Determine an appropriate size of sample

42 Views Asked by At

Let's say I have a pool of $N$ balls, which can be of $n$ colors $A_1, \cdots, A_n$.

$N$ is much bigger than $n$.

What number of balls must I draw if I want to have a good estimate of $R_1, \cdots, R_n$ the ratios for each color in the pool ?

1

There are 1 best solutions below

2
On

Some ideas and hints, lets assume the sampling is without replacement. Then the number of balls of color $A_j$ is $NR_j$, and let in a sample size $M$ $X=(X_1, \dots, X_n)$ be the number of balls drawn with each color. Then the distribution of $X$ is hypergeometric $$ P(X_1=x_1, \dots, X_n=x_n) = \frac{\binom{NR_1}{x_1}\dots \binom{NR_n}{x_n}}{\binom{N}{M}} $$ Note that we have $M = x_1 + \dots x_n$.

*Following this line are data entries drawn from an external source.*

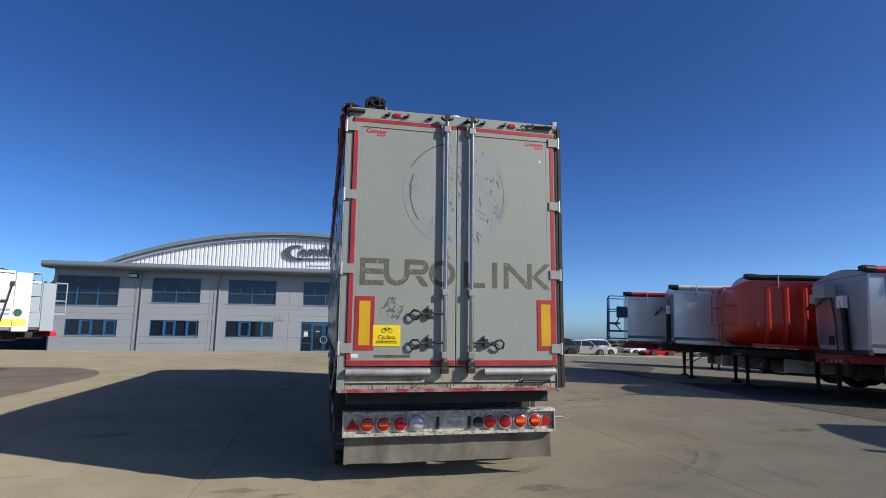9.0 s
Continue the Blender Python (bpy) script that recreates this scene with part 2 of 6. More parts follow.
def add_stain(m, colour, axis, lo, hi, scale, cut, top, stretch, strength):
    """Splashes of dirt in one colour that lie thickest in a band of the object's own height or length."""
    nt = m.node_tree
    b = nt.nodes["Principled BSDF"]
    old = b.inputs["Base Color"].links[0].from_socket
    tc = nt.nodes.new("ShaderNodeTexCoord")
    sp = nt.nodes.new("ShaderNodeSeparateXYZ")
    nt.links.new(tc.outputs["Object"], sp.inputs[0])
    zone = nt.nodes.new("ShaderNodeMapRange")
    zone.inputs["From Min"].default_value, zone.inputs["From Max"].default_value = lo, hi
    nt.links.new(sp.outputs[axis], zone.inputs["Value"])
    mp = nt.nodes.new("ShaderNodeMapping")
    mp.inputs["Scale"].default_value = stretch
    nt.links.new(tc.outputs["Object"], mp.inputs["Vector"])
    n = nt.nodes.new("ShaderNodeTexNoise")
    n.inputs["Scale"].default_value, n.inputs["Detail"].default_value, n.inputs["Roughness"].default_value = scale, 7, 0.65
    nt.links.new(mp.outputs[0], n.inputs["Vector"])
    r = nt.nodes.new("ShaderNodeMapRange")
    r.inputs["From Min"].default_value, r.inputs["From Max"].default_value = cut, top
    nt.links.new(n.outputs[0], r.inputs["Value"])
    f = nt.nodes.new("ShaderNodeMath")
    f.operation = "MULTIPLY"
    nt.links.new(zone.outputs[0], f.inputs[0])
    nt.links.new(r.outputs[0], f.inputs[1])
    f2 = nt.nodes.new("ShaderNodeMath")
    f2.operation = "MULTIPLY"
    f2.inputs[1].default_value = strength
    nt.links.new(f.outputs[0], f2.inputs[0])
    x = nt.nodes.new("ShaderNodeMix")
    x.data_type = "RGBA"
    nt.links.new(f2.outputs[0], x.inputs[0])
    nt.links.new(old, x.inputs[6])
    x.inputs[7].default_value = (*colour, 1)
    nt.links.new(x.outputs[2], b.inputs["Base Color"])


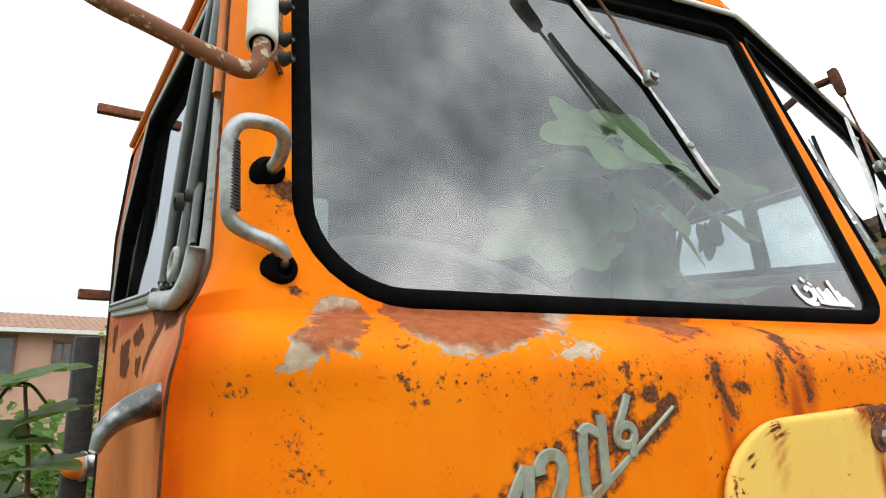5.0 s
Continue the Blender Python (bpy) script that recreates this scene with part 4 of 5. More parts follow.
def build_side_fittings(s):
    def f(v):
        v = Vector(v)
        return Vector((v.x * -s, v.y + (TURN * abs(v.x) if s > 0 else 0.0), v.z))
    # grab handle
    bm = bmesh.new()
    path = spline([(-1.100, 0.232, 1.878), (-1.099, 0.190, 1.884), (-1.102, 0.163, 1.902), (-1.118, 0.155, 1.911), (-1.148, 0.155, 1.911), (-1.163, 0.158, 1.900), (-1.167, 0.163, 1.876), (-1.163, 0.170, 1.815), (-1.158, 0.174, 1.795), (-1.142, 0.173, 1.783), (-1.108, 0.166, 1.768), (-1.095, 0.172, 1.755), (-1.094, 0.200, 1.746)], 6)
    tube(bm, [f(p) for p in path], 0.0092, 14)
    grab = part("grab_handle", bm, M_ALU, truck, "dull aluminium grab handle with a ribbed grip")
    for x, z in ((-1.101, 1.880), (-1.097, 1.744)):
        bm = bmesh.new()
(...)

You can estimate the fraction $R_j$ by $\frac{x_j}{M}$, and calculate its variance. That I leave for you, and instead uperbound the variance with what would have been the variance if sampling was with replacement, which is a much simpler expression. That gives $$ \text{Var}(\hat{R_j}) \le R_j (1-R_j)/M \le \frac1{4M} $$ where we have used the inequality $x(1-x) \le \frac14$ for $0 \le x \le 1$. Then you can choose $M$ from your requirements of the precision of estimation! We could have done much better if some initial sampling were allowed to get a preliminary estimate of the fractions $R_j$.